The dimensionless energy density of the system in question has the following form

$$\begin{array}{cc}\hfill \widetilde{ϵ}=& \frac{1}{{\tilde{g}}^2}\left\{\left[\frac{{f^{\prime }}^2}{x^2}+\frac{{\left(f^2-1\right)}^2}{2x^4}-{\tilde{\mu }}^2\frac{{\left(f-1\right)}^2}{x^2}\right]+2m^2\left[{\tilde{\xi }}^{\prime 2}+\frac{{\left(f-1\right)}^2}{2x^2}{\tilde{\xi }}^2+\frac{\tilde{\lambda }}{2}{\left({\tilde{\xi }}^2-{\tilde{M}}^2\right)}^2\right]\right\}\hfill \\ & +\tilde{E}\frac{{\tilde{u}}^2+{\tilde{v}}^2}{x^2}+m^2\frac{\tilde{\Lambda }}{2}\tilde{\xi }\frac{{\left({\tilde{u}}^2-{\tilde{v}}^2\right)}^2}{x^4}.\hfill \end{array}$$

(47)

According to Equations (41)–(44), the total energy, as well as all functions, depends on the parameters $f_2$ and ${\tilde{u}}_1$. To find the energy spectrum of the system “quantum monopole + virtual quarks”, we must obtain the dependence of the total energy (47) on these parameters.
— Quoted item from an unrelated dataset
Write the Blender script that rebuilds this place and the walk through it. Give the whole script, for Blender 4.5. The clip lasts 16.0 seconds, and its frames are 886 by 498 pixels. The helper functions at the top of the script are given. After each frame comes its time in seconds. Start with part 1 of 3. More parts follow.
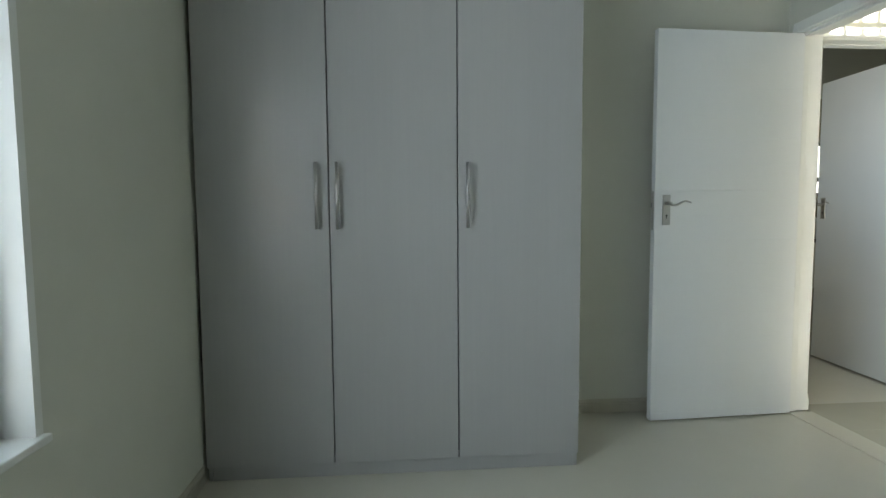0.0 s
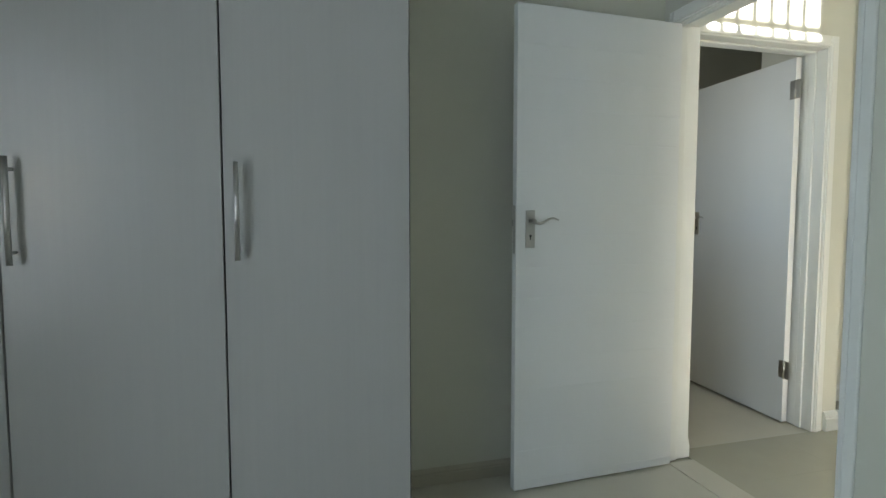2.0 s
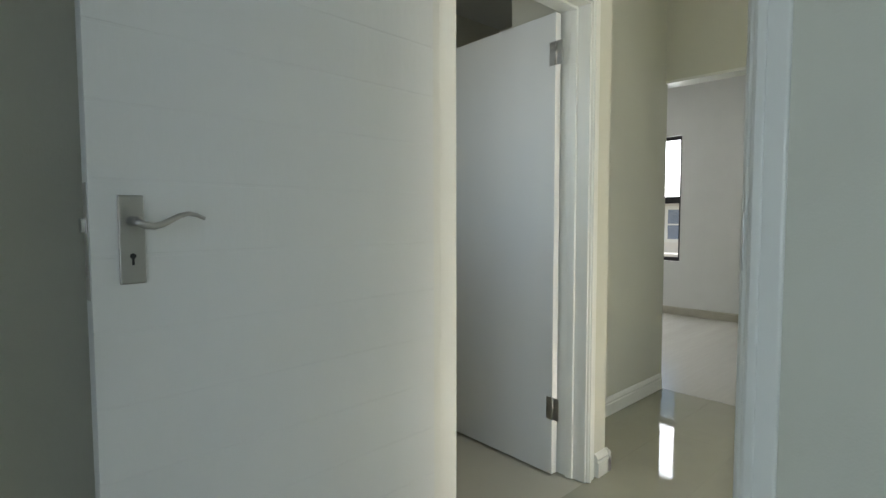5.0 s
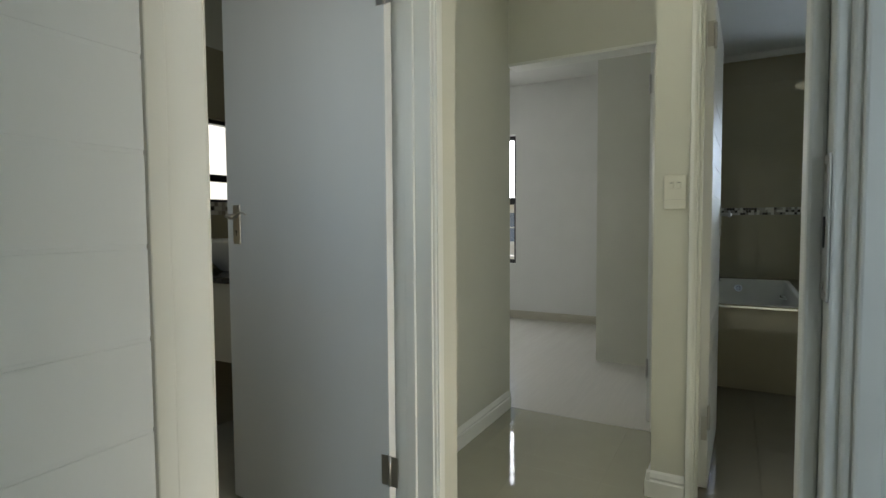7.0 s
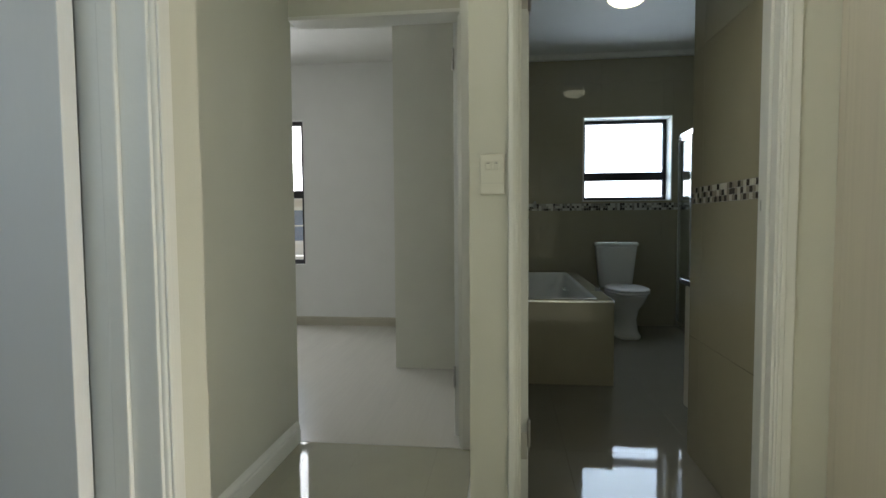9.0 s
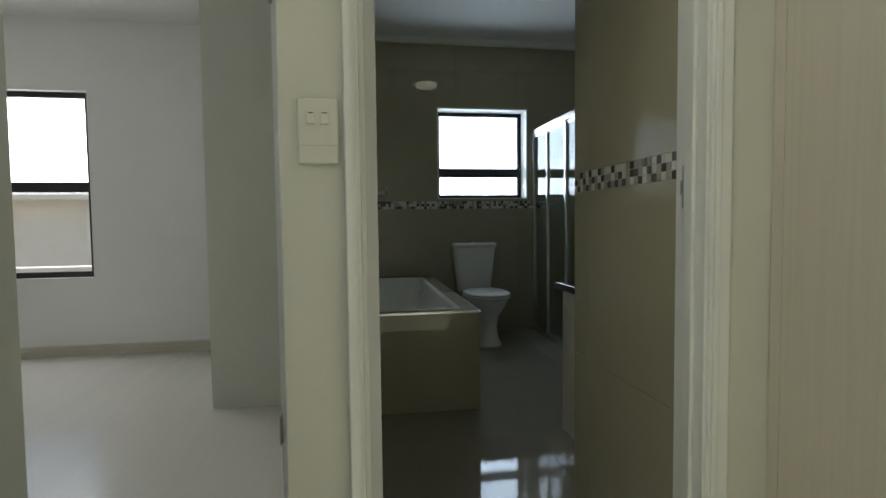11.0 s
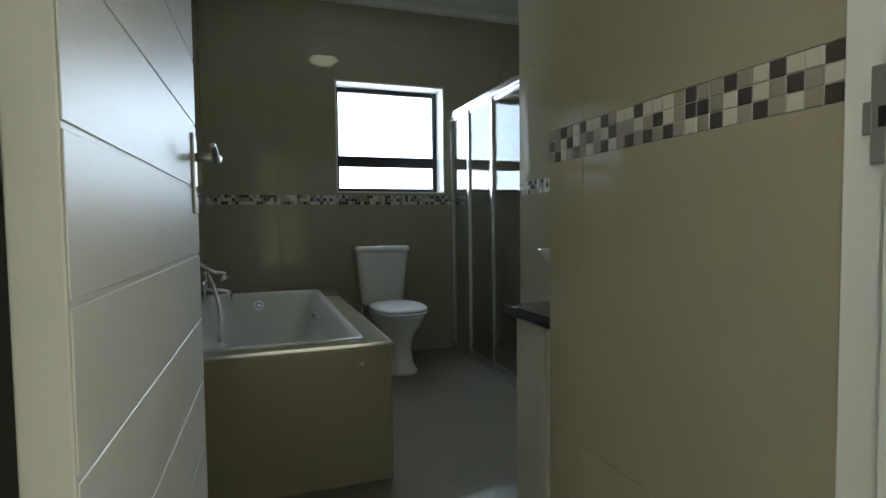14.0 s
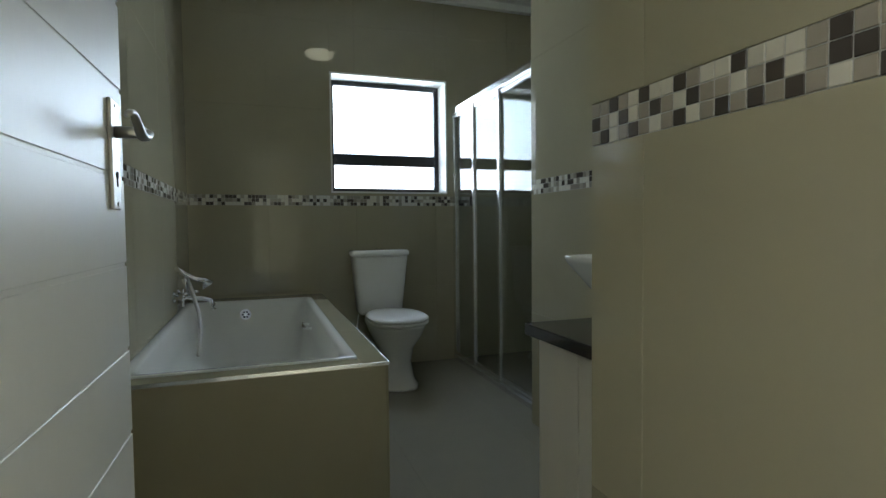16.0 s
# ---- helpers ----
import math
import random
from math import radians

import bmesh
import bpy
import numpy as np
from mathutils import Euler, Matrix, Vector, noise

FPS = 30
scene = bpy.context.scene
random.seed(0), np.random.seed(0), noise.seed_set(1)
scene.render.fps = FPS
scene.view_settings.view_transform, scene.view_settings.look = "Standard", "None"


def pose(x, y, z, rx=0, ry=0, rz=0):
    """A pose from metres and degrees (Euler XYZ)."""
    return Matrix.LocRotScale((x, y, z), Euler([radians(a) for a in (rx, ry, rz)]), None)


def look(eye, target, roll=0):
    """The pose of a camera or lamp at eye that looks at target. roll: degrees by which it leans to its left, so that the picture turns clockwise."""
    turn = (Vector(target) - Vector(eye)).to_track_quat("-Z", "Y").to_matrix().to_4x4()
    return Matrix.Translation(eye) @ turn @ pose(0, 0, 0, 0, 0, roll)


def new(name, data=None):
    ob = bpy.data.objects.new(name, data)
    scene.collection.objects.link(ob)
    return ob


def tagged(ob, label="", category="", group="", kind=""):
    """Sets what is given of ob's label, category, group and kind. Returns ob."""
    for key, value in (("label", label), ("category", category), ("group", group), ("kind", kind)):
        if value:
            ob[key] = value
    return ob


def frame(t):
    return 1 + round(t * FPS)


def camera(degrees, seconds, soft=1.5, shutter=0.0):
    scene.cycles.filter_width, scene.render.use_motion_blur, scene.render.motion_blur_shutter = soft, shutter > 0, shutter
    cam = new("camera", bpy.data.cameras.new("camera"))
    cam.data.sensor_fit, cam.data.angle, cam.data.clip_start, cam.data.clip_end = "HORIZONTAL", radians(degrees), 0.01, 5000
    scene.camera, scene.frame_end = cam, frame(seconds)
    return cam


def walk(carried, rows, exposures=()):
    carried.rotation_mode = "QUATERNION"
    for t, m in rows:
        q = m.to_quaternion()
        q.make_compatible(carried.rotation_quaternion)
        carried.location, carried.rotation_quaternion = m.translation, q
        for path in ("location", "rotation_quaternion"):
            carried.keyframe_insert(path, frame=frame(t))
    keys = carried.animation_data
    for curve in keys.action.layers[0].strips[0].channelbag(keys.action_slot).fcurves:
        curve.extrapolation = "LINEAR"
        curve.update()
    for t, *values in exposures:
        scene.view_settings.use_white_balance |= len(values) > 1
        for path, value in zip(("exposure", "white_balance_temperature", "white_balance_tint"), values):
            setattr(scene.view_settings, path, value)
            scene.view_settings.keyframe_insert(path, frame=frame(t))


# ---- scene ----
cam = camera(80.0, 16.0)
PATH = [
    (0, (0.217, -0.334, 1.13), (0.371, 1.654, 0.983), -0.4),
    (0.5, (0.269, -0.215, 1.153), (0.489, 1.768, 1.013), -0.3),
    (1, (0.386, -0.08, 1.181), (0.703, 1.89, 1.035), 0.1),
    (1.5, (0.529, 0.078, 1.176), (0.955, 2.027, 1.04), 0.1),
    (2, (0.646, 0.283, 1.182), (1.177, 2.207, 1.052), -0.0),
    (2.5, (0.716, 0.465, 1.166), (1.388, 2.344, 1.041), 0.0),
    (3, (0.81, 0.627, 1.158), (1.679, 2.424, 1.035), 0.1),
    (3.5, (0.963, 0.801, 1.158), (1.98, 2.518, 1.036), -0.0),
    (4, (1.087, 0.965, 1.161), (2.228, 2.603, 1.04), -0.0),
    (6.5, (1.741, 1.555, 1.141), (3.41, 2.652, 1.034), -0.4),
    (7, (1.878, 1.612, 1.126), (3.625, 2.581, 1.024), -0.4),
    (7.5, (2.017, 1.669, 1.135), (3.833, 2.501, 1.028), -0.4),
    (8, (2.121, 1.714, 1.131), (3.999, 2.394, 1.025), -0.5),
    (8.5, (2.261, 1.775, 1.11), (4.207, 2.225, 1.002), -0.3),
    (9, (2.378, 1.781, 1.088), (4.361, 2.015, 0.978), -0.4),
    (9.5, (2.539, 1.772, 1.075), (4.535, 1.835, 0.969), -0.6),
    (9.7, (2.593, 1.774, 1.077), (4.591, 1.77, 0.973), -0.5),
    (11.8, (3.269, 1.715, 1.034), (5.211, 1.248, 0.931), -0.9),
    (12, (3.322, 1.705, 1.035), (5.255, 1.201, 0.932), -0.9),
    (12.5, (3.465, 1.672, 1.036), (5.38, 1.105, 0.935), -0.8),
    (13, (3.612, 1.651, 1.035), (5.514, 1.044, 0.935), -0.9),
    (13.5, (3.733, 1.609, 1.031), (5.624, 0.967, 0.932), -0.8),
    (14, (3.837, 1.568, 1.02), (5.723, 0.911, 0.924), -0.7),
    (14.5, (3.927, 1.543, 1.007), (5.811, 0.879, 0.913), -0.7),
    (15, (4.011, 1.516, 1.006), (5.895, 0.849, 0.916), -0.7),
    (15.5, (4.068, 1.495, 1.004), (5.952, 0.828, 0.915), -0.7),
    (16, (4.108, 1.492, 1.016), (5.995, 0.834, 0.932), -0.6),
]
walk(cam, [(t, look(eye, target, roll)) for t, eye, target, roll in PATH],
     exposures=((0, 2.55), (0.5, 2.6), (1.0, 2.5), (2.0, 2.3), (3.0, 2.2), (4.0, 2.25), (6.5, 1.9), (7.5, 1.82), (8.5, 2.0), (9.0, 1.9), (9.5, 1.8), (12.0, 1.88), (13.0, 2.05), (14.0, 2.35), (15.0, 2.55), (16.0, 2.65)))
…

This dependence is shown in Figure 3 and Figure 4.

6. Physical Applications and Conclusions

In the present paper, we have employed the approximate gauge noninvariant approach to the set of Dyson-Schwinger equations to obtain an approximate microscopical structure of quantum fluctuations in a quark-gluon plasma, QCD vacuum and in other quantum systems within QCD. This means that we have verified the following model of quantum physical systems in chromodynamics: there is some condensate, on the background of which there are quantum fluctuations in the form of quantum monopoles/dyons filled with color magnetic (hedgehog) and electric (dyon) fields, and with virtual quarks (for which the quantum average is zero).
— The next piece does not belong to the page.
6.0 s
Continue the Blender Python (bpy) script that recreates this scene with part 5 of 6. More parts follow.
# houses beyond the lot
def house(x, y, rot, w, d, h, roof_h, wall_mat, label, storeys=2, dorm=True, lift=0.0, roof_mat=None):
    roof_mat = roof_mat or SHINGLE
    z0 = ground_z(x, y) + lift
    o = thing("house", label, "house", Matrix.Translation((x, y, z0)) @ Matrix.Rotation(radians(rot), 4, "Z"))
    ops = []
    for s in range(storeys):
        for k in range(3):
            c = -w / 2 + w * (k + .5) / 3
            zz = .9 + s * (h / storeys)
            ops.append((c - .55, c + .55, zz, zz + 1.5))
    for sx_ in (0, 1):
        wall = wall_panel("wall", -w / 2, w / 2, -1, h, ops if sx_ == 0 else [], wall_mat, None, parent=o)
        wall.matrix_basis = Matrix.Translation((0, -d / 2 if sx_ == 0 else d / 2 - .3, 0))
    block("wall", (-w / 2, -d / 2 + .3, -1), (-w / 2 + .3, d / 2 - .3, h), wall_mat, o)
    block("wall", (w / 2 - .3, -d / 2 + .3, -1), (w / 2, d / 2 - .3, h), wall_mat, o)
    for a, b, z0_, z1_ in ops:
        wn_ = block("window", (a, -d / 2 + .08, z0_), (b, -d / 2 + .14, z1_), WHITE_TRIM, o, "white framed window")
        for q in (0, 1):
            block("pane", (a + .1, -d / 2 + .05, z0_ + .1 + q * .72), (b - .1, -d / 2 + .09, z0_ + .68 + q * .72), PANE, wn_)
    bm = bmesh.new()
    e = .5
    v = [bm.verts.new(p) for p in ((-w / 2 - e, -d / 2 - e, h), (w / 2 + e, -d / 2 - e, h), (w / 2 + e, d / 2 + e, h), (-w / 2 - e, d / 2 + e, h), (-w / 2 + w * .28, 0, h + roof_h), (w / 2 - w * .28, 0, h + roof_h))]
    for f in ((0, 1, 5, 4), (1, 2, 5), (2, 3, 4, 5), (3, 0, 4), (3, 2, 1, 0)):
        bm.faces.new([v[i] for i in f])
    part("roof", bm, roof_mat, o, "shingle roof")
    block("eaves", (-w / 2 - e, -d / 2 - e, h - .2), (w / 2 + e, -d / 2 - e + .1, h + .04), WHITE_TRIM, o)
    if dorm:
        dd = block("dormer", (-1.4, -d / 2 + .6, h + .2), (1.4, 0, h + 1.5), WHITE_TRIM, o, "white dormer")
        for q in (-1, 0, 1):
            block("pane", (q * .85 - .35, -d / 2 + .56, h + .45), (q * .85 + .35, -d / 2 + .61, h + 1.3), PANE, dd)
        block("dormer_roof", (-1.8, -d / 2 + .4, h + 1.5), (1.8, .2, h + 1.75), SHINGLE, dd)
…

Thus, the following results have been obtained:

• Within the framework of the three-equation approximation, solutions describing virtual quarks and gauge fields in a bag have been found.
• It was shown that the bags are created due to the Meissner-like effect, when the coset condensate expels the gauge fields.
• For the quantum-monopole systems, it was shown that the color magnetic field decreases asymptotically.
• The nonlinear Dirac equation has been used as an approximate description of an infinite set of equations for all Green functions of the spinor equation.

We believe that the results obtained have the following physical meaning: the solutions obtained describe quasi-particles in a quark-gluon plasma. This means that in our approach, the quasi-particles are clumps consisting of quantum fluctuations of gluon and spinor fields and containing a radial magnetic field (a hedgehog).

It is interesting to note that in the 1950s the mass gap has in fact been found in Refs. [17,18] in solving the nonlinear Dirac equation. However, the authors did not use such term, but said of “the lightest stable particle”. Those papers were devoted to study of the nonlinear Dirac equation, and Heisenberg offered to use it as a fundamental equation in describing the properties of an electron.